Tuesday, October 1, 2013

Richard North Patterson - Loss of Innocence: Book Review






Richard North Patterson (Loss of Innocence, Quercus, October2013, 368 pages, $26.95) is the best selling author of twenty earlier novels, many dealing with politics, social issues, and international affairs. His earlier novels were crime fiction. In Loss of Innocence he attempts to capture the agony, violence, and social unrest of the summer of 1968, often called the Summer of Rage. Those of us alive (particularly those of us in college at the time) remember clearly the threat of the draft during the Vietnam War, the assassinations of Robert F. Kennedy and Martin Luther King, the police riots surrounding the Democratic National Convention, and many other trying and frightening events. But two generations have passed, leaving few younger Americans with any memory of that momentous year. It is therefore somewhat disappointing that what emerges in Patterson's novel of this period is a preachy political screed, a needy, privileged WASP girl, and characters so stereotyped and predictable as to loose any semblance of genuine dramatic tension, educational, or literary value. This is a shame, since the era deserves a first rate popular novel bringing the lives and issues of that time into a realistic view for contemporary audiences. Nevertheless, this novel will probably reach the best seller lists as a moderately sexy melodrama that leads many readers to believe they are also gleaning added insights.

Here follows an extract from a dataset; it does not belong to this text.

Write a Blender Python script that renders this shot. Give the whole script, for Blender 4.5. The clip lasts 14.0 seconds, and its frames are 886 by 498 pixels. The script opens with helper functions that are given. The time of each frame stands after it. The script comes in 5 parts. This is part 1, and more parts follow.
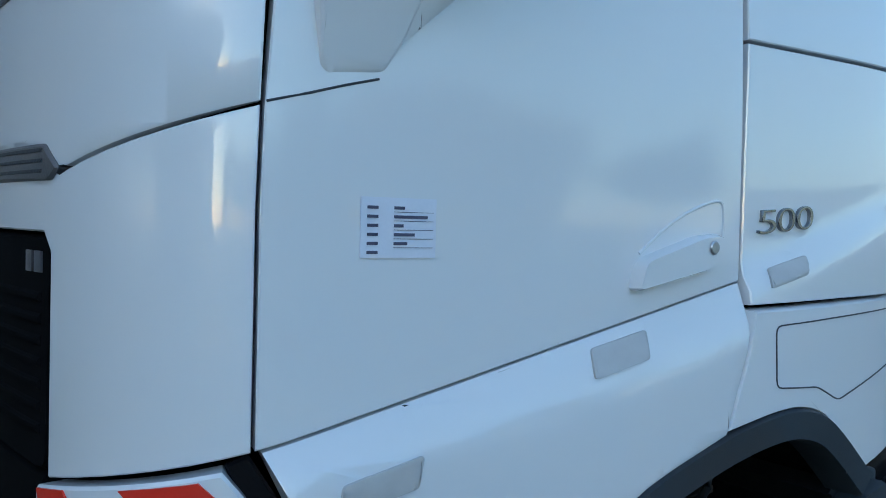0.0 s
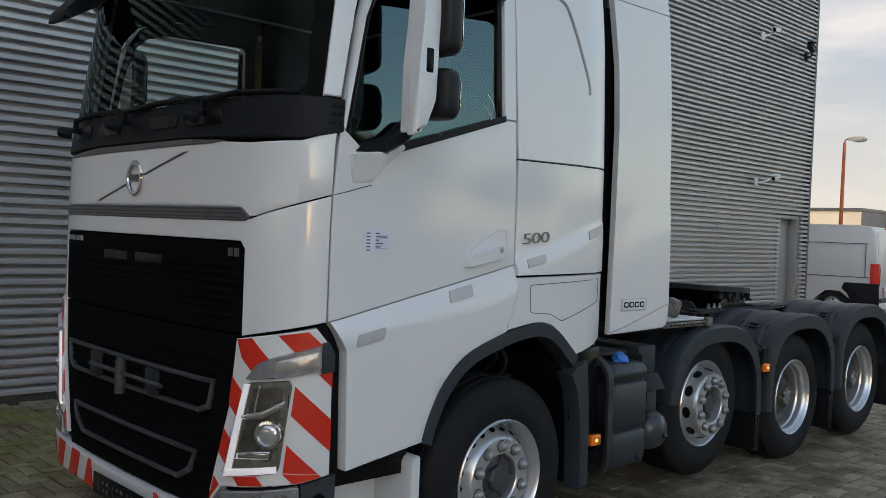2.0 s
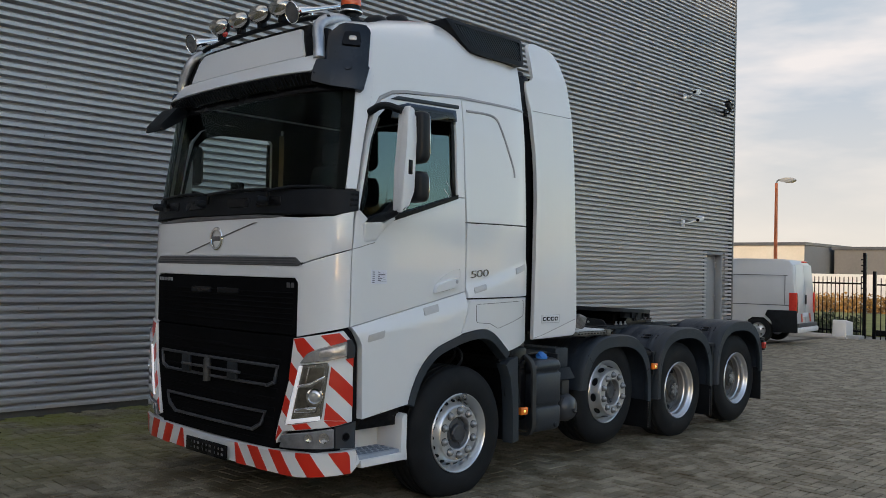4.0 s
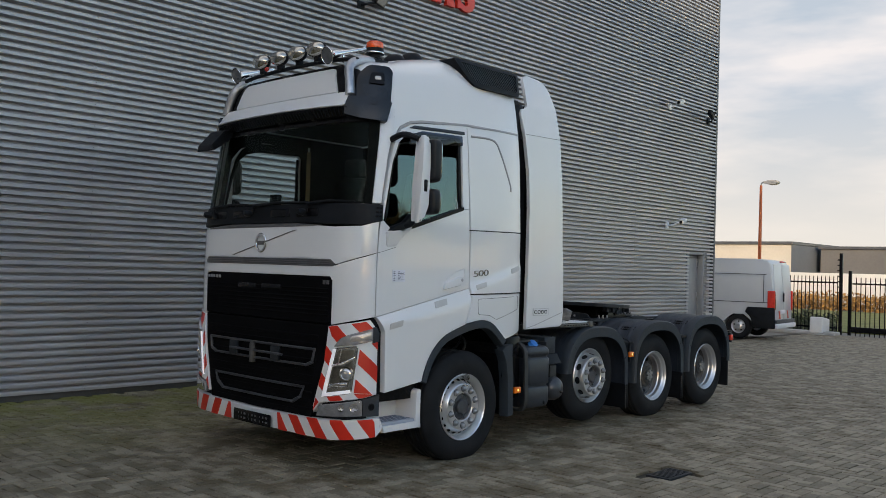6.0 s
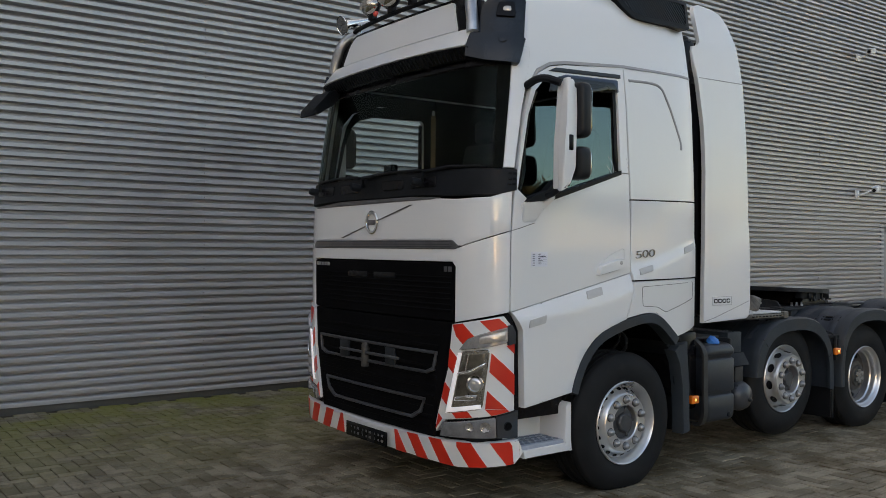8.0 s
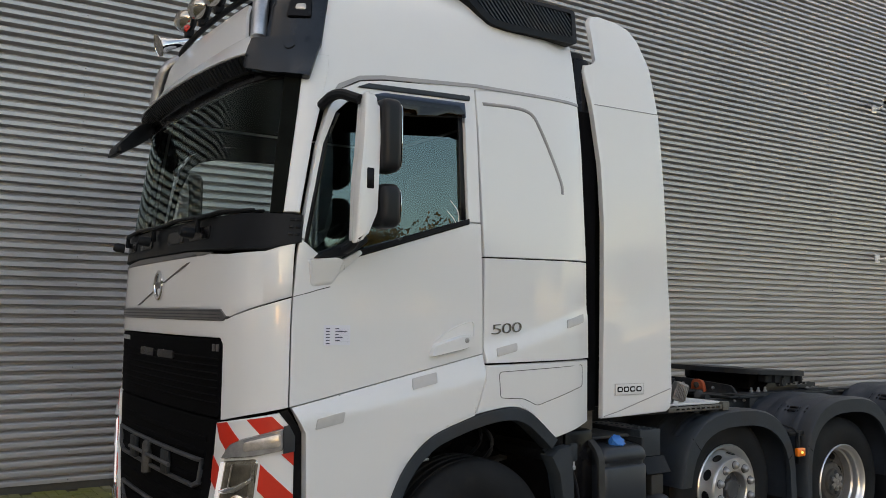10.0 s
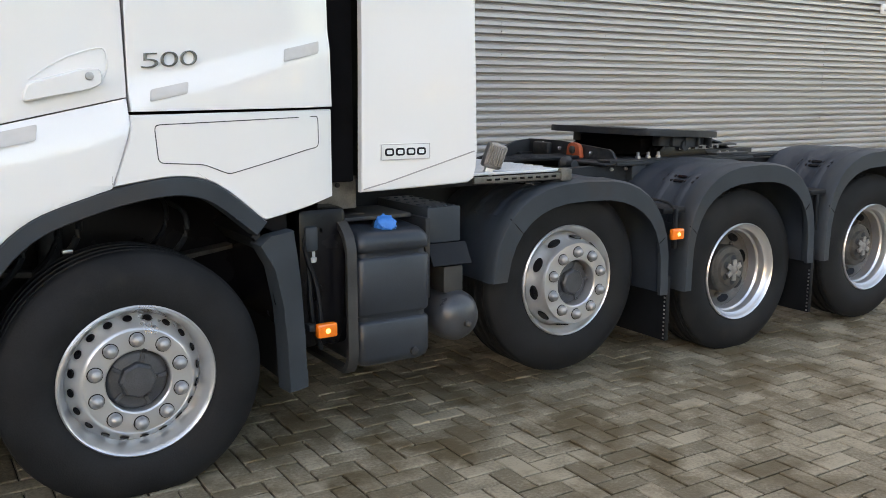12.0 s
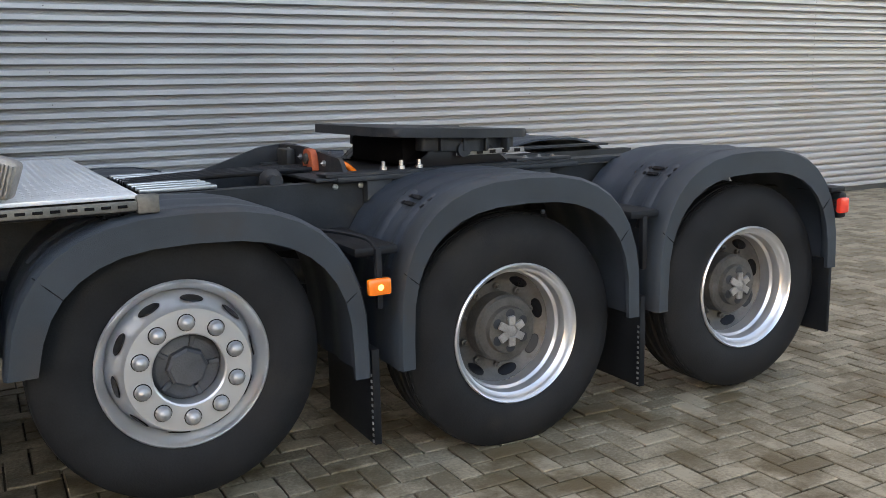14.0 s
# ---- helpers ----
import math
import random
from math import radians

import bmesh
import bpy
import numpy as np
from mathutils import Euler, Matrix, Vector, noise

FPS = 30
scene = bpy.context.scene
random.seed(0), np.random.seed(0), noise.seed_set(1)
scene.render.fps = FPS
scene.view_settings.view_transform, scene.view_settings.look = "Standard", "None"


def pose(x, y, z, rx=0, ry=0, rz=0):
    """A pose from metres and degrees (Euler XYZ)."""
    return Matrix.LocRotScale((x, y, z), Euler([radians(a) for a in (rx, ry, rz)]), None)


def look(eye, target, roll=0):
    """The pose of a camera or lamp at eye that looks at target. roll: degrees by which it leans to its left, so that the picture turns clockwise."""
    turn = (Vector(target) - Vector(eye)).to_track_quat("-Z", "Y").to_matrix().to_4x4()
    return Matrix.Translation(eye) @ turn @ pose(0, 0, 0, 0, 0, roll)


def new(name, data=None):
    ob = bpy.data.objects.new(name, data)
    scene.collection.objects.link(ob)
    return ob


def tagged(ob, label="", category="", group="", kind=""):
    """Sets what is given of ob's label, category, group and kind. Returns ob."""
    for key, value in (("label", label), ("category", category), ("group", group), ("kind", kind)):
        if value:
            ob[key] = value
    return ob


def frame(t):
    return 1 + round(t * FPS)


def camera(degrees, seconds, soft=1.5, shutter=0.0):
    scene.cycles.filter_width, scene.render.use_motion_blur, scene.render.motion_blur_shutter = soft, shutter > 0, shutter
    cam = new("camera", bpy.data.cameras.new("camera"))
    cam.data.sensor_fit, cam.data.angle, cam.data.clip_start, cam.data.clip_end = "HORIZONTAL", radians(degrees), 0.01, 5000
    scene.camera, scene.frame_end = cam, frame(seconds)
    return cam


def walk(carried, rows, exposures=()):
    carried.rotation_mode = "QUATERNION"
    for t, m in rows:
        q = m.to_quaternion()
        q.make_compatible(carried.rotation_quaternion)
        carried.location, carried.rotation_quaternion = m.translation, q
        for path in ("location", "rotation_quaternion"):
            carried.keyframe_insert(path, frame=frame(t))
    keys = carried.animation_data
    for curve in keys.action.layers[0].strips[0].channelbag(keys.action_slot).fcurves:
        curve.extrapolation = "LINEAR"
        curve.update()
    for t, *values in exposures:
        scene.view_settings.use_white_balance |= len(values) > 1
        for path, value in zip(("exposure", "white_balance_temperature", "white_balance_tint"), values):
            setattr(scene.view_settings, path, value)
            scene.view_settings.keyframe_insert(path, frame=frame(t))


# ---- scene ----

Whitney Dane has just graduated from the second tier Wheaton (MA) College, become engaged to Dartmouth student Peter Brooks, and returned to her family's summer home on Martha's Vineyard to prepare for her Fall wedding. Her father, Charles, principle in an investment banking house founded by her maternal grandfather, is a man driven by success and power. He welcomes Peter into his firm, while arranging a much sought after place in the National Guard for him, thus sparing him any risk of serving in the war in Vietnam. Whitney feels a certain sense of disquiet, but caught up in the press of planning for her wedding and her family and friend's enthusiasm for the match, pushes it all down and, to use of phrase from the era, “goes with the flow.” That is, until Ben Brooks appears. Brooks is a local boy, who, through brains, ambition, drive, and luck, has been chosen to be one of those who receive a scholarship to Yale in order to promote what we now call diversity. He has achieved well there, but has dropped out to work for the presidential campaign of Robert F. Kennedy, who is killed in front of him, whereupon he returns home, lost and hurt. There develops a complex and difficult relationship showing promise of ripening into more just as Whitney's marriage draws ever closer. You fill in the blanks. The duplicitous best friend, the beautiful but damaged younger sister, the seemingly happy and dutiful mother, and the mystery of the prologue hanging over all add to the mix.

So far, so good in what looks to be an interesting premise for a coming of age novel set in a period of tragic events and deep anxiety. What's wrong with all this, then? At its best, plot is revealed by events and through dialogue. Fine writers show rather than tell, according to composition teachers. Often Patterson seeks to apply this dictum, but speeches emphasizing character development and plot often come across of portentous, pompous explanations rather than being connected to action or explication. Charles Dane, his wife Ann, and his foil Ben Blaine all represent common postures of the day – the successful striving Republican businessman, the satisfied, dutiful wife, the young, angry radical. In a set piece beach party, Ben and Whitney observe counterculture types doing drugs and having sex in public. Whitney's sexual awakening is slightly lubricious, just sexy enough to attract some readers. Patterson is to be complimented on his effort to write from a woman's point of view with his emphasis being on her flowering self rather than her being deflowered. However, to be effective plot, setting, character, and action must be intrinsic to each other, organic rather than being lain one over the other. In Loss of Innocence, Patterson apparently chooses a plot line and selects an era to place it in, and then, sadly, fails to make them work together in a convincing fashion, with the largest flaw lying in largely wooden dialogue.

Richard North Patterson
  
Richard North Patterson is the author of The Spire, Eclipse and fourteen other bestselling and critically acclaimed novels. Formerly a trial lawyer, he was the SEC liaison to the Watergate special prosecutor and has served on the boards of several Washington advocacy groups. He lives in San Francisco and on Martha's Vineyard with his wife, Dr. Nancy Clair.

Loss of Innocence by Richard North Patterson (Quercus, October 2013, 368 pages, $26.95) is destined to join others of North's works on the best seller list despite all I've written above. Its October release date signals it as a candidate for its A list books for fall reading. It would have been more appropriate for a good beach read, in which case I might have given it a better review. As it stands, the book stands somewhere between a melodramatic women's romance and a failed attempt to represent a period and the issues which characterized it. Lossof Innocence was provided to me as an electronic galley by the publisher through Edelweiss: Above theTree Line.